We will start by looking at the distribution of several of the variables.

train_df %>%
  ggplot(aes(x=SalePrice)) + 
  geom_histogram(aes(y=..density..),
                 fill="lightblue",color="black", alpha=0.7) +
  geom_density(color="red") +
  labs(title="Sale Price Histrogram with Density") +
  theme_classic()

train_df %>%
  ggplot(aes(x=GrLivArea)) + 
  geom_histogram(aes(y=..density..), 
                 fill="lightblue",color="black", alpha=0.7) +
  geom_density(color="red") +
  labs(title="Above Ground Living Area Histrogram with Density") +
  theme_classic()

train_df %>%
  ggplot(aes(x=TotalBsmtSF)) + 
  geom_histogram(aes(y=..density..), 
                 fill="lightblue",color="black", alpha=0.7) +
  geom_density(color="red") +
  labs(title="Total Basement Area Histrogram with Density") +
  theme_classic()

These are all examples of distribution with right skews. This is problematic for linear regression, as the underlying assumption in OLS is that the data are normally distributed.

QQ Plot

One way to determine normality for a distribution is the plot the sample quantiles and theoretical quantiles together. A postively sloped line indicates that the data is normally distributed.

train_df %>%
  ggplot(aes(sample=SalePrice)) +
  stat_qq() +
  stat_qq_line() + 
  labs(title="QQ Plot - Sale Price") +
  theme_classic()

train_df %>%
  ggplot(aes(sample=GrLivArea)) +
  stat_qq() +
  stat_qq_line() + 
  labs(title="QQ Plot - GrLivArea") +
  theme_classic()

train_df %>%
  ggplot(aes(sample=TotalBsmtSF)) +
  stat_qq() +
  stat_qq_line() + 
  labs(title="QQ Plot - Total Basement SqFt") +
  theme_classic()

Here we see lifted tails and curving plots for each of the three plots. This makes sense given that the distributions were all right skewed. These variables could benefit from a transformation to make them more normal and thereby yielding better regression results.

Log Transform

Using a log transformation can often be very helpful in addressing skewed data. We will apply a log transform to each of the identified variables and plot the results.

train_df %>%
  ggplot(aes(x=log(SalePrice))) + 
  geom_histogram(aes(y=..density..),
                 fill="lightblue",color="black", alpha=0.7) +
  geom_density(color="red") +
  labs(title="Log of Sale Price Histrogram with Density") +
  theme_classic()

train_df %>%
  ggplot(aes(x=log(GrLivArea))) + 
  geom_histogram(aes(y=..density..), 
                 fill="lightblue",color="black", alpha=0.7) +
  geom_density(color="red") +
  labs(title="Log of Above Ground Living Area Histrogram with Density") +
  theme_classic()

train_df %>%
  ggplot(aes(x=log(TotalBsmtSF))) + 
  geom_histogram(aes(y=..density..), 
                 fill="lightblue",color="black", alpha=0.7) +
  geom_density(color="red") +
  labs(title="Log of Total Basement Area Histrogram with Density") +
  theme_classic()

Looks much better and certainly less skewed.
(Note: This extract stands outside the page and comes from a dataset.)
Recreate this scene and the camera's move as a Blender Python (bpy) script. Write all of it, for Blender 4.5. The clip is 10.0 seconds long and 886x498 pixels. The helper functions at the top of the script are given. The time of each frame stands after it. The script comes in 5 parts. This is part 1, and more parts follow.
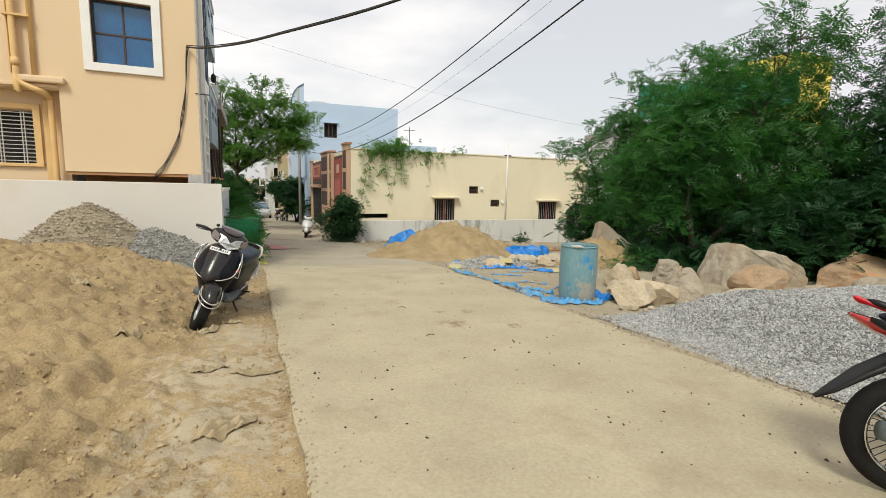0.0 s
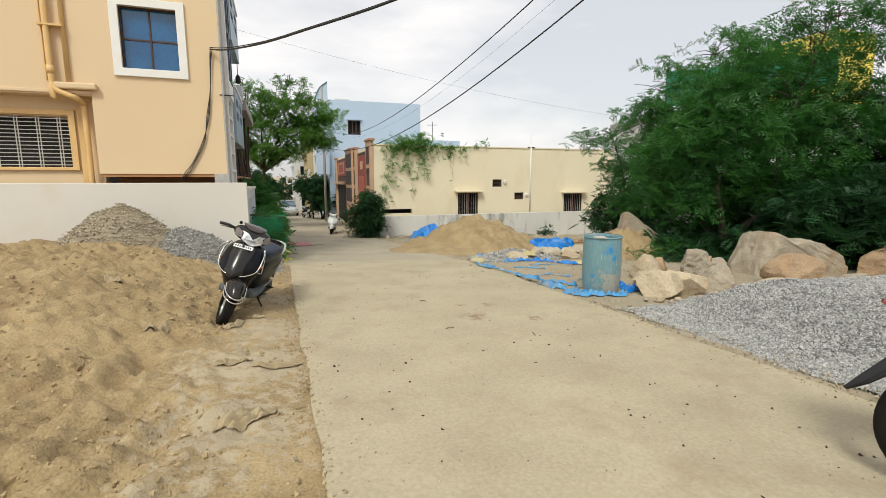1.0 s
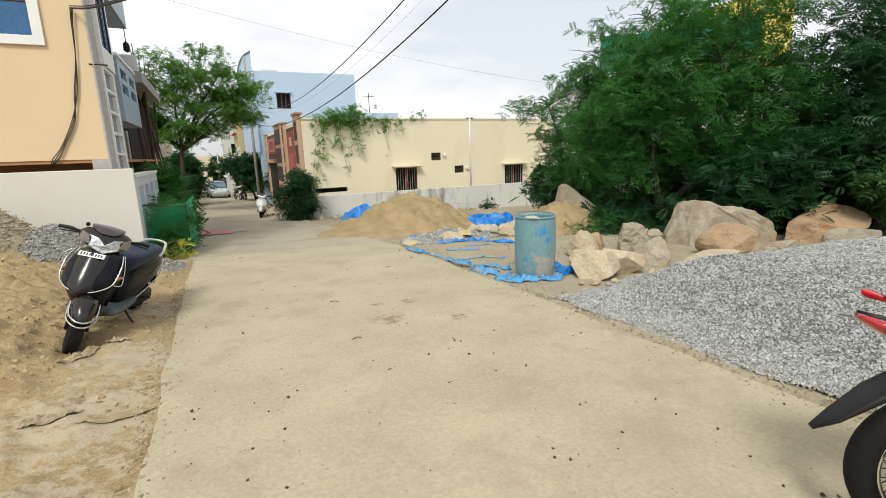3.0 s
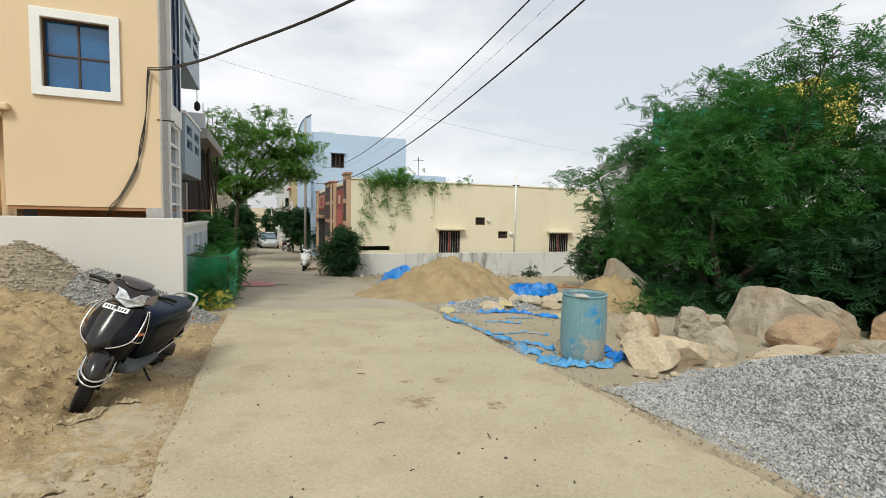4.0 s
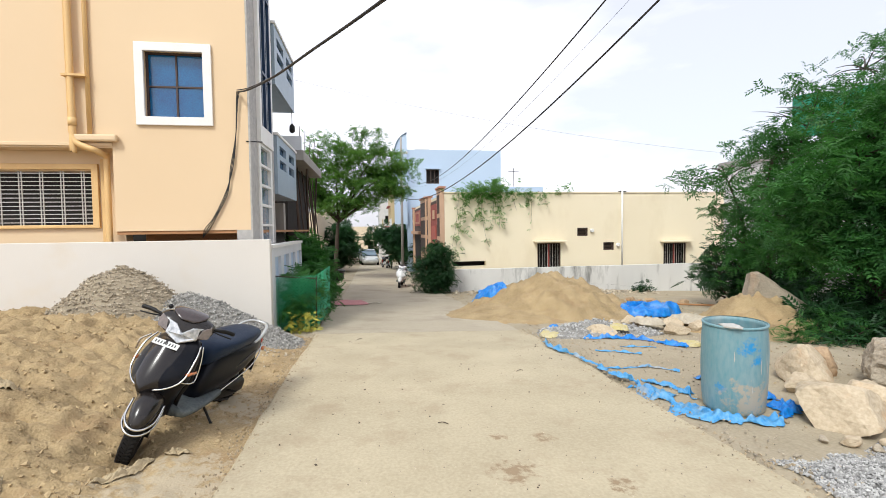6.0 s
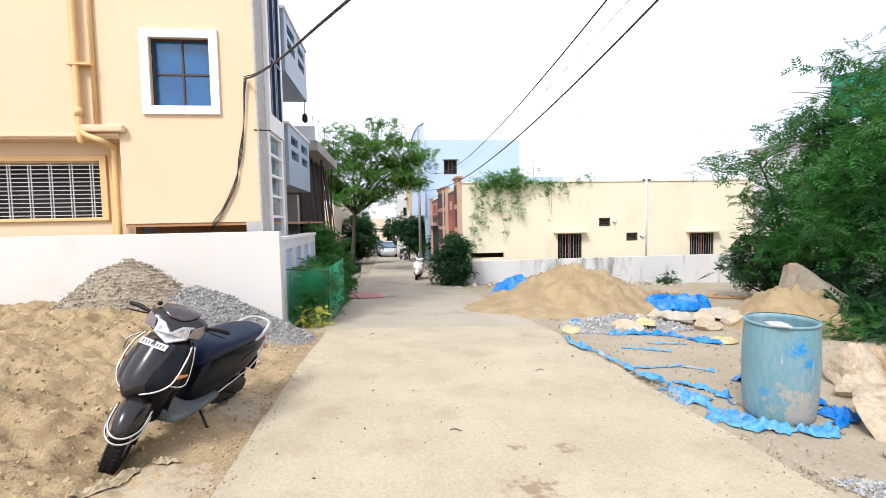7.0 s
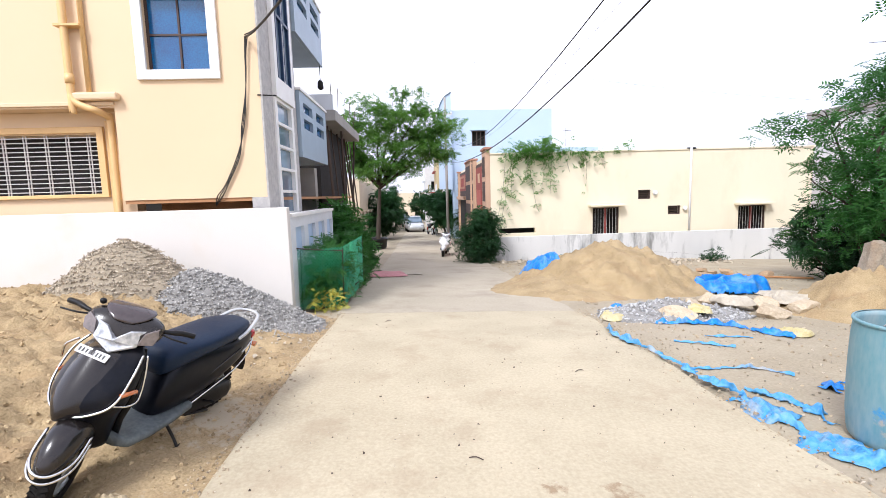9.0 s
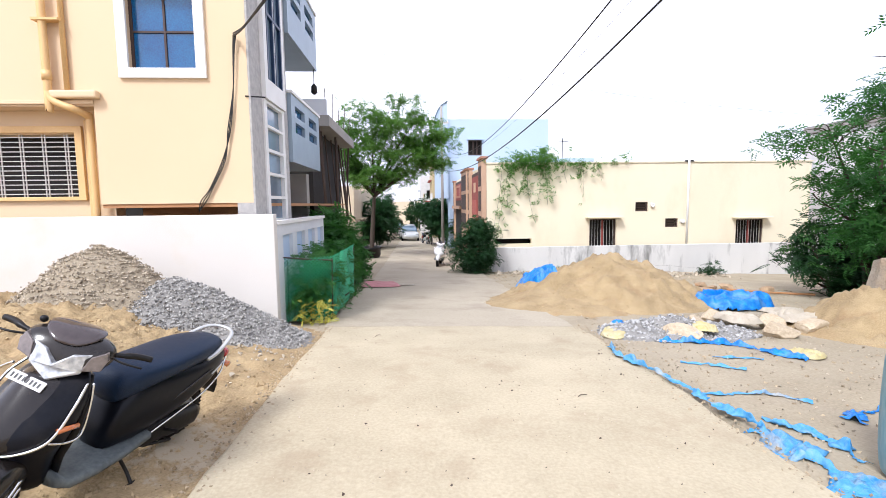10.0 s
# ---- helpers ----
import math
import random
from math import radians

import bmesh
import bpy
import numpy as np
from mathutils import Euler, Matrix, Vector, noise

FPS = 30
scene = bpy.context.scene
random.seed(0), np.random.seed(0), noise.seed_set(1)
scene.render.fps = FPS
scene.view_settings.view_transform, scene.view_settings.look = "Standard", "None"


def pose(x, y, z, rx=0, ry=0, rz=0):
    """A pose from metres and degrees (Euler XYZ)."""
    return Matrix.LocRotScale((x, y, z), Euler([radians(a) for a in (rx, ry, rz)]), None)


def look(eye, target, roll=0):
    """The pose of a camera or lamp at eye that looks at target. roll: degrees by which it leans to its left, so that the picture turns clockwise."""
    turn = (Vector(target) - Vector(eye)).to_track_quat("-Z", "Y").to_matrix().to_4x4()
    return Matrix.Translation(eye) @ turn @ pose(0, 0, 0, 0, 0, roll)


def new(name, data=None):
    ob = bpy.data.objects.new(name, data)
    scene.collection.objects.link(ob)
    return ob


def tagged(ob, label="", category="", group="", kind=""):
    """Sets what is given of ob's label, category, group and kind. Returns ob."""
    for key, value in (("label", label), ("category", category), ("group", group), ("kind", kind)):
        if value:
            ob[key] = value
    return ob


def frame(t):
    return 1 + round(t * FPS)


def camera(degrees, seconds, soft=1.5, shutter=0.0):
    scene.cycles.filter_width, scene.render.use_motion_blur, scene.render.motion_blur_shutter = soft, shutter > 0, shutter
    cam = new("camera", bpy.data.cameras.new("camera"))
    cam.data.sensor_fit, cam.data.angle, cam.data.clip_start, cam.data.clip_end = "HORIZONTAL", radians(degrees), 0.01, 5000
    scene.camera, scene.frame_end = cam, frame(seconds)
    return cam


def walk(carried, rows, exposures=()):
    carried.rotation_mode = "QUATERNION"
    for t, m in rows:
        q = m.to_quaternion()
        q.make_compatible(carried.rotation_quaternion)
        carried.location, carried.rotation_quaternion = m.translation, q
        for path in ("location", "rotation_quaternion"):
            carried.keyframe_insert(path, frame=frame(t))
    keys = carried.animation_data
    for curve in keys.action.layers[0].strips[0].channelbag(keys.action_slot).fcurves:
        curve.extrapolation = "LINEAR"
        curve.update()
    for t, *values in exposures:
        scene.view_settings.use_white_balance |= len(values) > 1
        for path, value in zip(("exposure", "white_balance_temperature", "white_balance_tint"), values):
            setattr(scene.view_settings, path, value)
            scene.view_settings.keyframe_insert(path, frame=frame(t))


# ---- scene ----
cam = camera(87.0, 10.0, soft=0.7)
PATH = [
    (0, (-0.078, 0.163, 1.499), (0.686, 1.992, 1.234), 1.30),
    (0.5, (-0.064, 0.141, 1.500), (0.584, 2.016, 1.242), 1.49),
    (1, (0.005, 0.142, 1.481), (0.665, 2.007, 1.192), -0.10),
    (1.5, (0.172, 0.277, 1.449), (1.003, 2.060, 1.091), -0.43),
    (2, (0.321, 0.485, 1.492), (1.265, 2.207, 1.116), 0.49),
    (2.2, (0.380, 0.526, 1.501), (1.346, 2.234, 1.111), 0.01),
    (3.3, (0.793, 0.817, 1.575), (1.575, 2.618, 1.193), -1.18),
    (3.5, (0.816, 0.869, 1.589), (1.571, 2.707, 1.358), -0.01),
    (4, (0.875, 1.113, 1.615), (1.581, 2.979, 1.471), 1.25),
    (4.5, (0.972, 1.358, 1.590), (1.585, 3.255, 1.436), 0.76),
    (5, (1.112, 1.614, 1.600), (1.535, 3.564, 1.462), 0.40),
    (5.5, (1.157, 1.805, 1.598), (1.495, 3.772, 1.478), 0.53),
    (5.7, (1.191, 1.904, 1.608), (1.514, 3.875, 1.506), -0.18),
    (6.8, (1.319, 2.359, 1.583), (1.570, 4.341, 1.505), -1.13),
    (7, (1.351, 2.421, 1.580), (1.573, 4.405, 1.458), -1.15),
    (7.5, (1.397, 2.596, 1.530), (1.584, 4.557, 1.188), -1.09),
    (8, (1.389, 2.831, 1.560), (1.601, 4.792, 1.225), -0.87),
    (8.5, (1.445, 3.071, 1.561), (1.641, 5.041, 1.280), -0.98),
    (9, (1.530, 3.287, 1.572), (1.624, 5.271, 1.343), -1.65),
    (9.5, (1.556, 3.455, 1.561), (1.646, 5.442, 1.358), -1.45),
    (10, (1.552, 3.635, 1.567), (1.670, 5.622, 1.376), -0.73),
]
walk(cam, [(t, look(eye, target, roll)) for t, eye, target, roll in PATH],
     exposures=[(0.0, 0.28, 6600, 1), (1.5, 0.26, 6500, 1), (2.2, 0.40, 6450, 0), (3.5, 0.36, 6350, 0), (4.5, 0.16, 6300, 0), (5.0, 0.18, 6300, 2), (5.5, 0.43, 6250, 4), (6.2, 0.68, 6050, 6), (7.0, 0.92, 5850, 9), (7.6, 1.00, 5800, 11), (10.0, 1.00, 5750, 12)])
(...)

QQ Plot with Log Transform.

Let’s revise the QQ plots for the log transforms.

train_df %>%
  ggplot(aes(sample=log(SalePrice))) +
  stat_qq() +
  stat_qq_line() + 
  labs(title="QQ Plot - Log of Sale Price") +
  theme_classic()

train_df %>%
  ggplot(aes(sample=log(GrLivArea))) +
  stat_qq() +
  stat_qq_line() + 
  labs(title="QQ Plot - Log of GrLivArea") +
  theme_classic()

train_df %>%
  ggplot(aes(sample=log(TotalBsmtSF))) +
  stat_qq() +
  stat_qq_line() + 
  labs(title="QQ Plot - Log of Total Basement SqFt") +
  theme_classic()

Much better. We now have variable that are more normally distributed. We can more safely use these transformations in the modeling and prediction.